Nach der Pause, Kurzak nun in bunter Robe, dominierte die dramatische Arie. Duette gab es aus Verdis „Otello“ und Gounods „Faust“. Kurzak sang aus Ruggero Leoncavallos „Pagliacci“, Francesco Ciléas „Adriana Lecouvreur“ und Giacomo Puccinis „Turandot“. Alagna wählte Leoncavallos „La Bohéme“ und ebenso „Adriana Lecouvreur“ wie „Turandot“. Aus dem geplanten Klavier-Solo Cohens wurden jedoch nun zwei, da Alagna vor seiner letzten Arie eine unvorhergesehene Pause benötigte.
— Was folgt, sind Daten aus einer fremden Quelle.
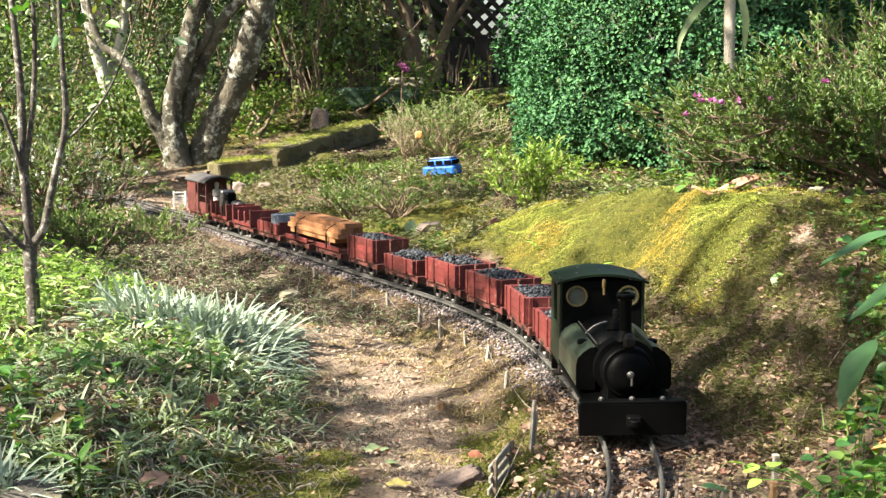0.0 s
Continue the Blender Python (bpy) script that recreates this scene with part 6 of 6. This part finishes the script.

Alagnas hell strahlender Tenor ist vielleicht ein wenig matter geworden und wirkt auch gelegentlich etwas forciert in den Höhen. Doch er verfügt über eine wunderbare Belcanto-Technik, die ihm immer hilft, und vor allem ist er auch ein großartiger und einnehmender Darsteller. Er ist immer noch ein Weltklasse-Sänger. Kurzak verfügt über einen warmen Sopran mit leicht dunklem Timbre, der in der Mittellage sehr schön klingt. Auch sie ist eine gute Schauspielerin, und man sieht beiden auch gern zu.
Und so blieben auch die Zugaben nicht aus. Zuerst gab es eine eigenwillige Fassung von Franz Lehars „Lippen schweigen“ aus der „Lustigen Witwe“. Kurzak, die perfekt Deutsch spricht, widmete das Lied dem Wiener Publikum. Doch leider konnte keiner von beiden es in Deutsch, sondern Kurzak sang in polnischer und Alagna in französischer Sprache. Wenigstens am Ende holte Alagna den Schummelzettel aus der Brusttasche und sang noch ein paar Takte in Deutsch, wie auch Kurzak. Die zweite Zugabe war das „Brindisi“ aus „La traviata“, dem man die Entspannung beider nach geschafftem Konzert anhören konnte, so leicht klang es. Eigentlich wäre es ab jetzt richtig interessant geworden, doch natürlich war es zu Ende. Großer Beifall für das neue Paar. Ob es auch ein Traumpaar wird, ist noch nicht ganz auszumachen.
Konzertabend in der Wiener Staatsoper: Roberto Alagna mit Aleksandra Kurzak, am Flügel Jeff Cohen. 9. November 2016.